U.S. dollar faces moment of truth!
NEW YORK - March 7, 2011 - Foreign-exchange strategists at RBC Capital Markets warned Monday the U.S. dollar is trading in a crucial range, with a close below a key technical benchmark potentially triggering further trouble for the world’s reserve currency.
The greenback fell against currencies, such as Canada’s, linked to commodities, as well as the euro. The so-called DXY index, which tracks the dollar’s value against Amerika’s major trading partners, slipped Monday to 76.310, the weakest since November. (The euro makes up over half of that basket.) As of roughly 12:30 pm ET, the Canadian dollar traded at US$1.0274.
George Davis, managing director and chief technical analyst at RBC Capital Markets, said a DXY session close below 76.20 - last hit three years ago - would expose the U.S. dollar to further downside risk.
“The moment of truth is now at hand,” Davis told clients in a note.

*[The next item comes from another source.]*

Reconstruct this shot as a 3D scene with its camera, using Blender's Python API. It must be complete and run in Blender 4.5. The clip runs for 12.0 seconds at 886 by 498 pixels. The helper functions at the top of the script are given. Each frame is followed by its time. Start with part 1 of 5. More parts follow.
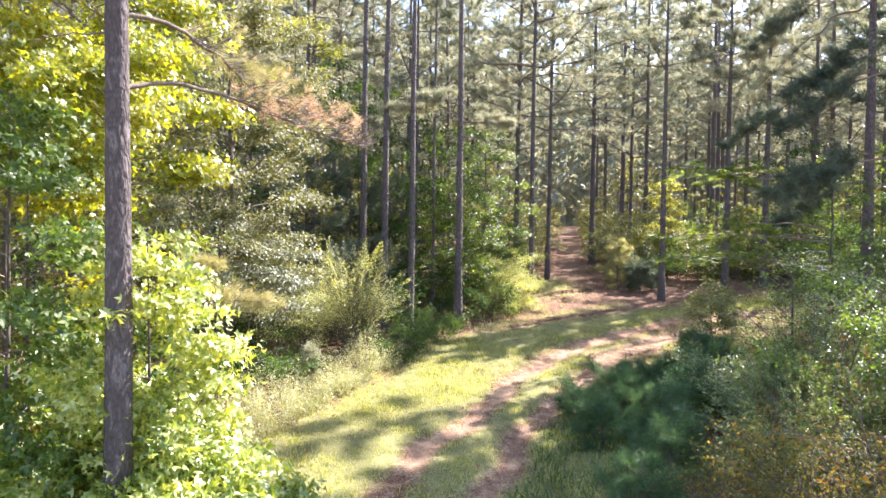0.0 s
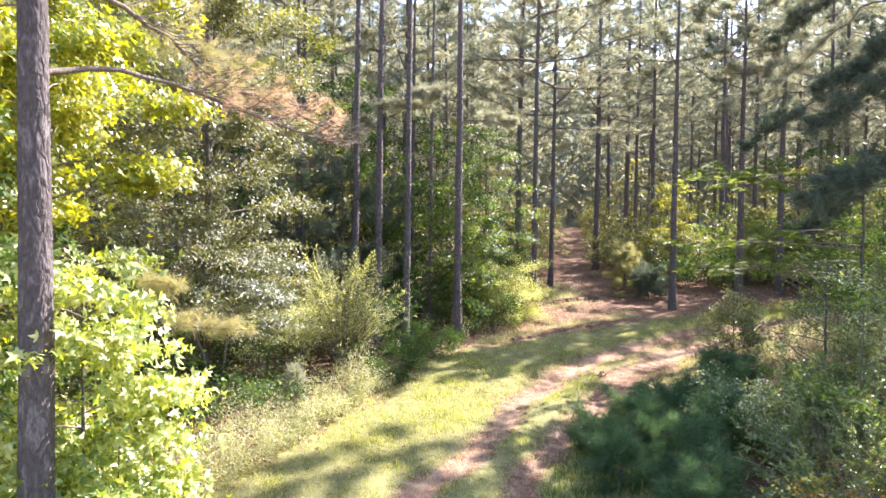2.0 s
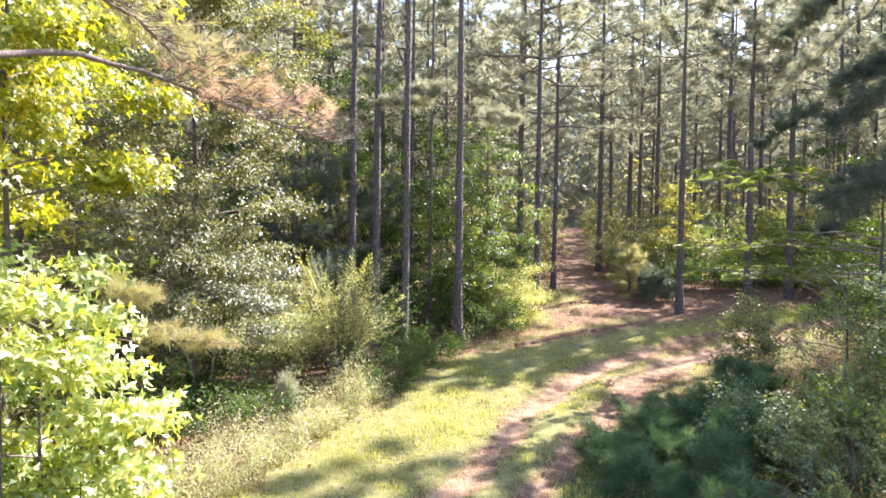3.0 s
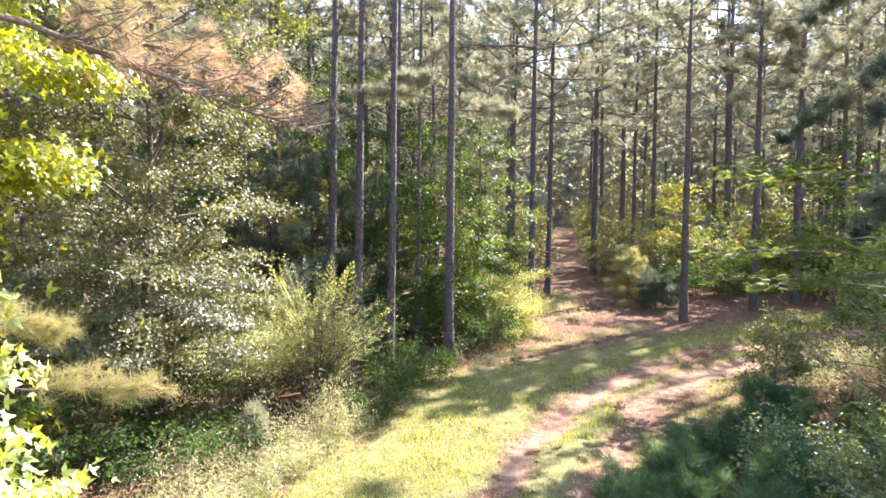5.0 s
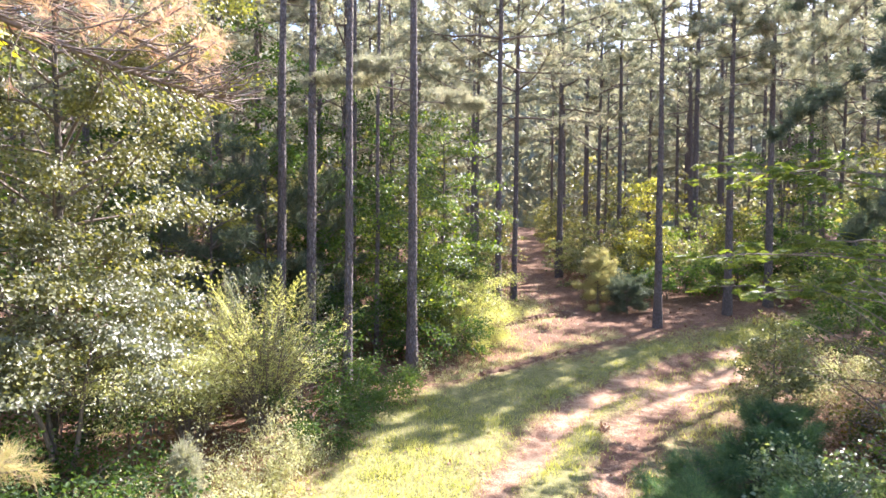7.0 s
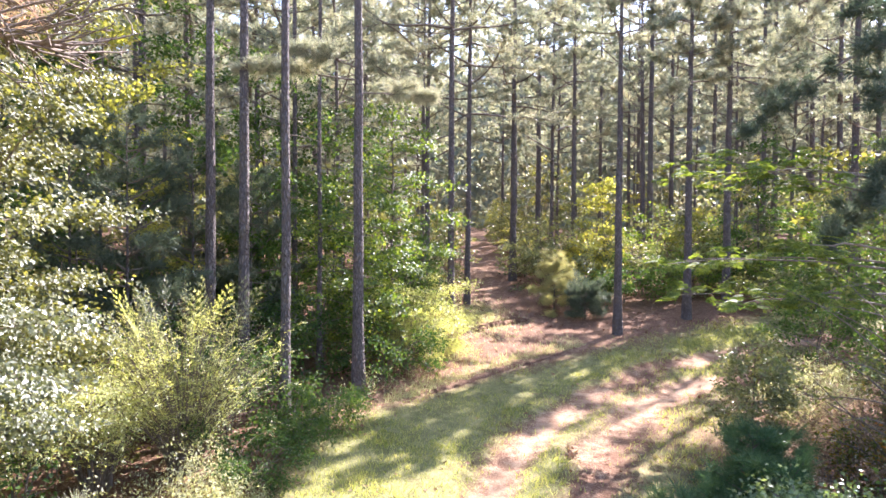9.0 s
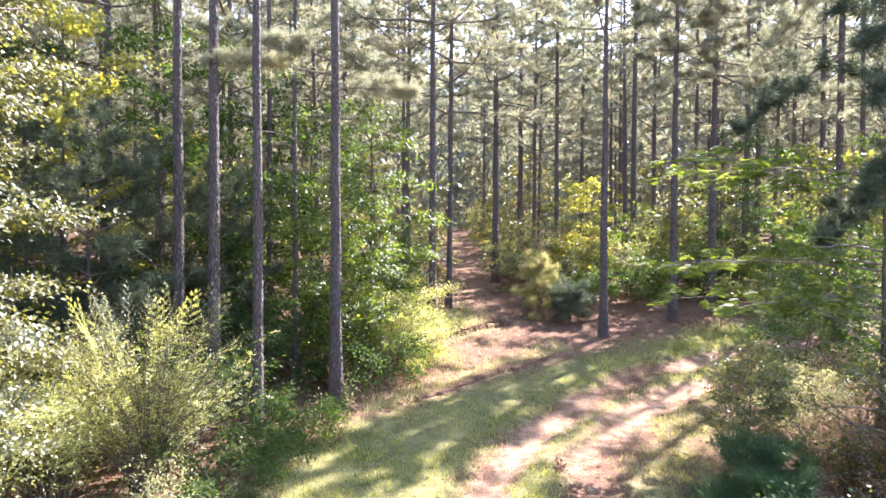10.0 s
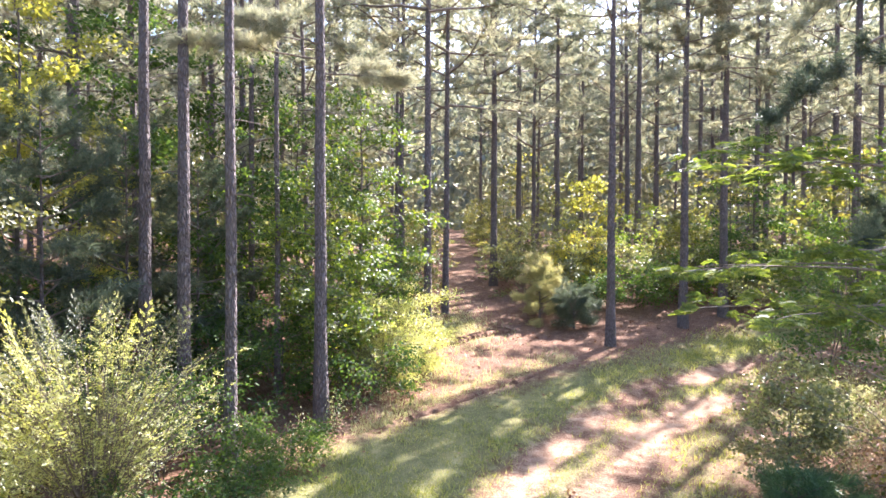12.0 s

A close below that 76.20 mark “would signal that a significant shift in sentiment is underway - from bullish to bearish.”
He suggested that a pullback in commodity prices - which have surged on political unrest in North Africa and the Middle East - will likely be required “to arrest bearish pressure” on the greenback.
Also weighing on the U.S. dollar are wider rate spreads between Europe and the United States, the result of hawkish talk last week from European Central Bank president Jean-Claude Trichet, who said an interest rate hike next month was possible.
Equity market strength is also bearish for the U.S. dollar, as long as investors are willing to exit U.S. Treasuries for stocks - especially amid ultra-accomodative monetary policy from the U.S. Federal Reserve.